[Start Data provided]

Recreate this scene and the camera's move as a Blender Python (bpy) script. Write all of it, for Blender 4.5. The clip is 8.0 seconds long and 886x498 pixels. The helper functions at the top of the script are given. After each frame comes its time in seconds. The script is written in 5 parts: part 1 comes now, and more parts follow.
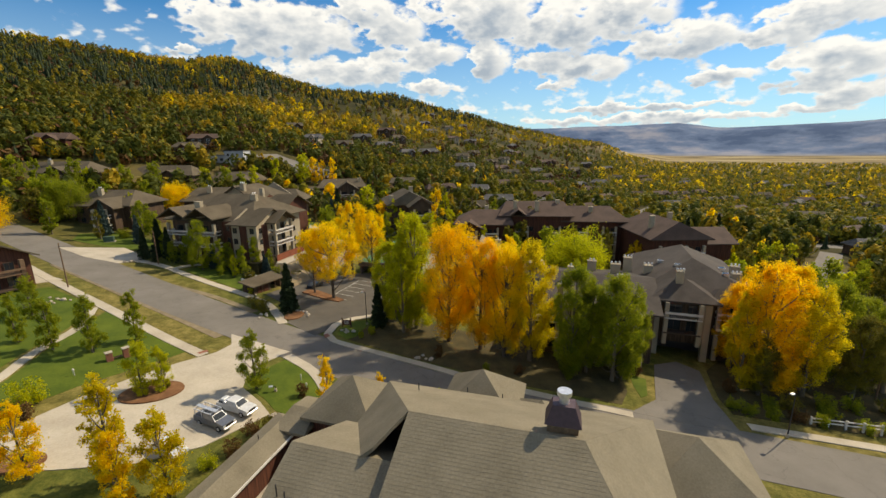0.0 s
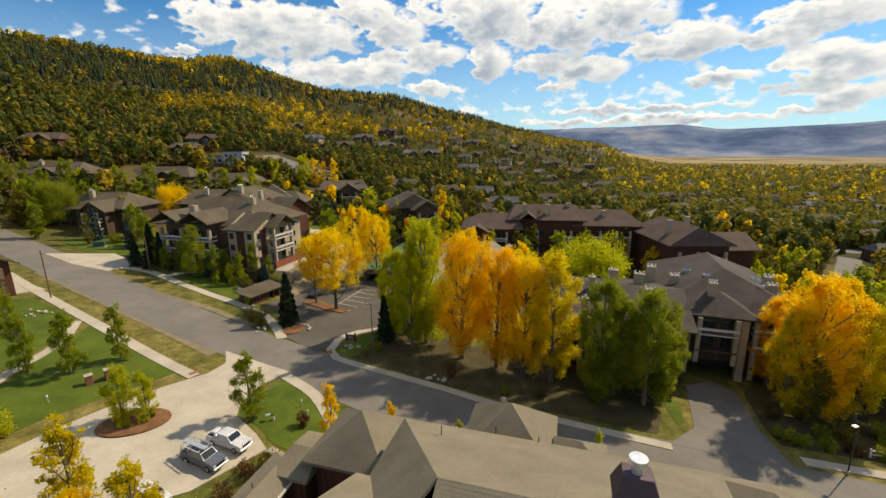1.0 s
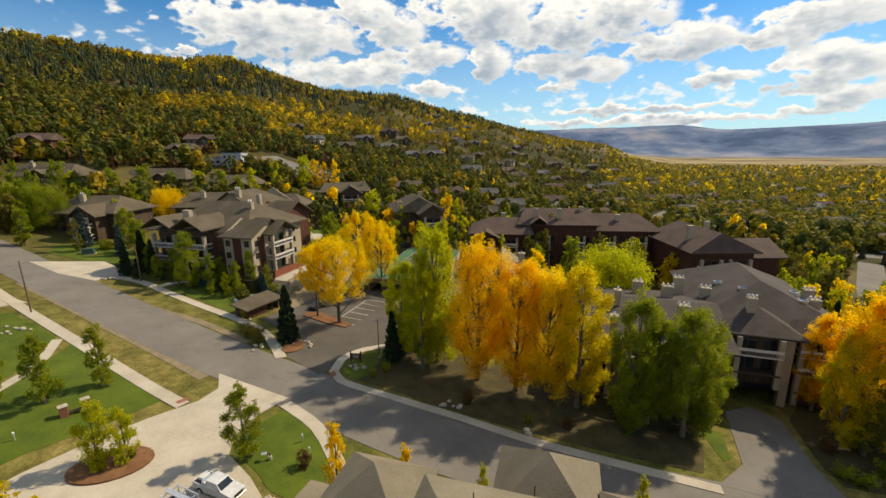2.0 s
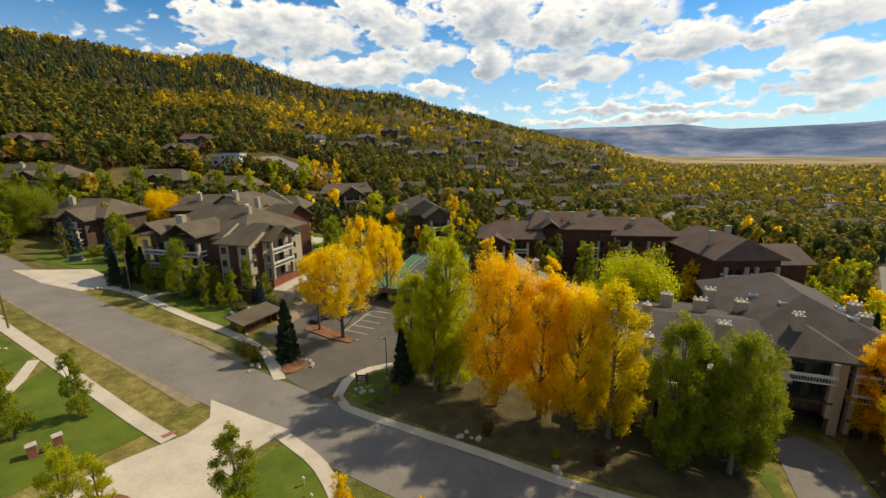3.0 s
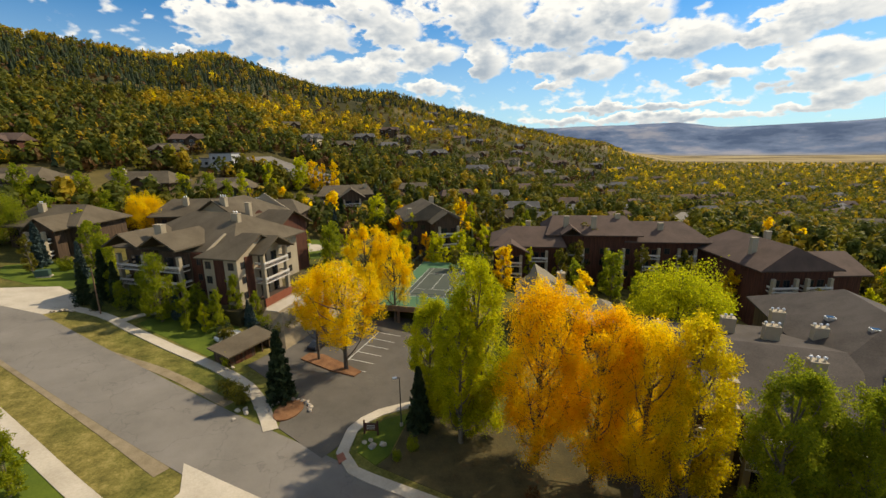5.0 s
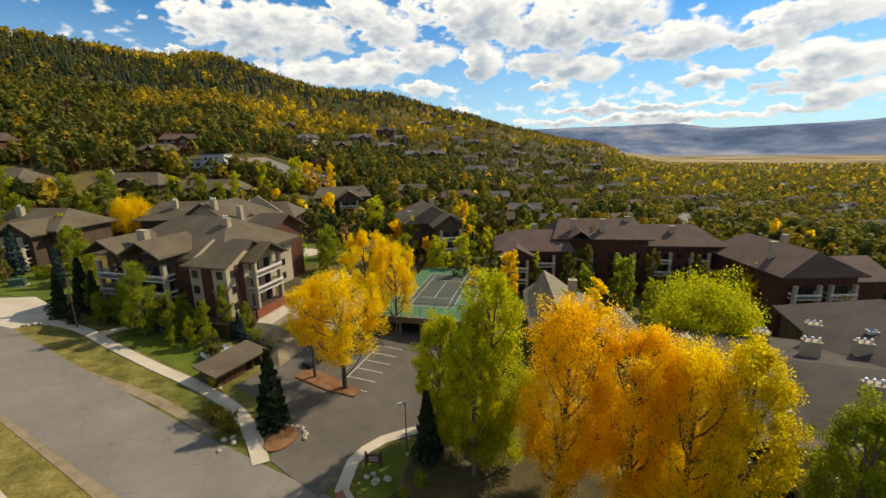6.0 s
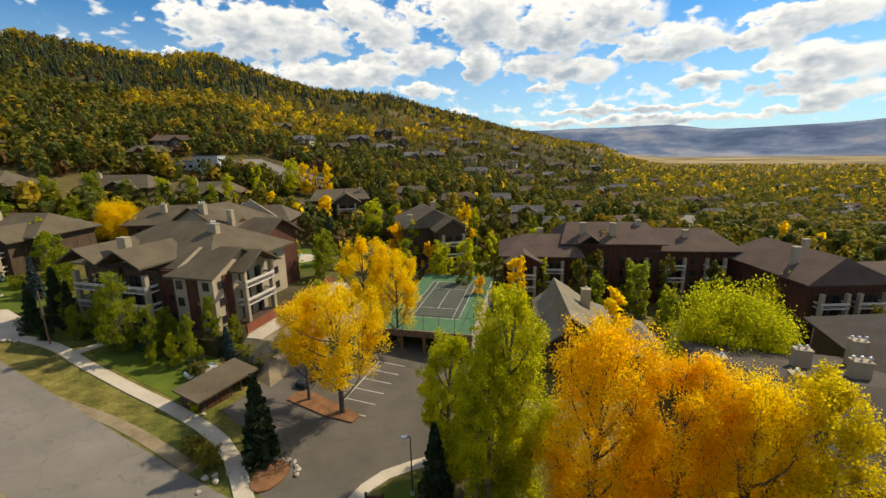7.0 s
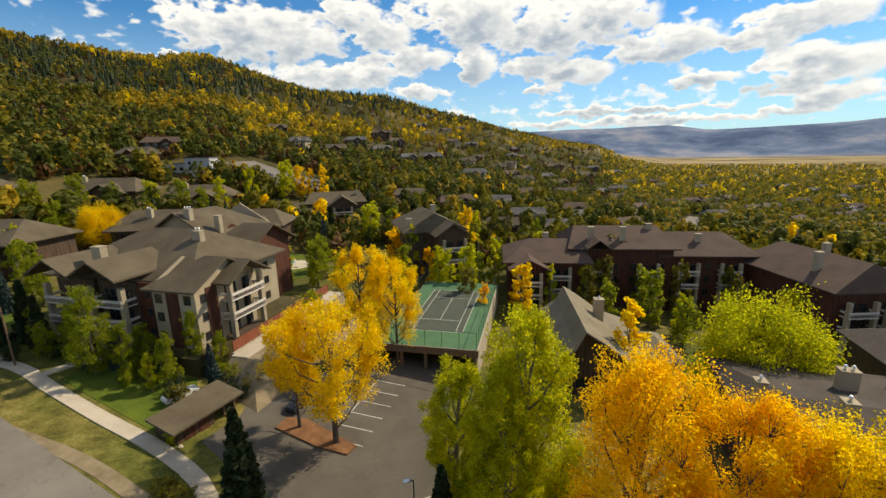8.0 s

[End Data provided]

■ **Task brief**
Pictures are excluded; output everything else in the data verbatim.

■ **Problem solution**
Recreate this scene and the camera's move as a Blender Python (bpy) script. Write all of it, for Blender 4.5. The clip is 8.0 seconds long and 886x498 pixels. The helper functions at the top of the script are given. After each frame comes its time in seconds. The script is written in 5 parts: part 1 comes now, and more parts follow.
0.0 s
1.0 s
2.0 s
3.0 s
5.0 s
6.0 s
7.0 s
8.0 s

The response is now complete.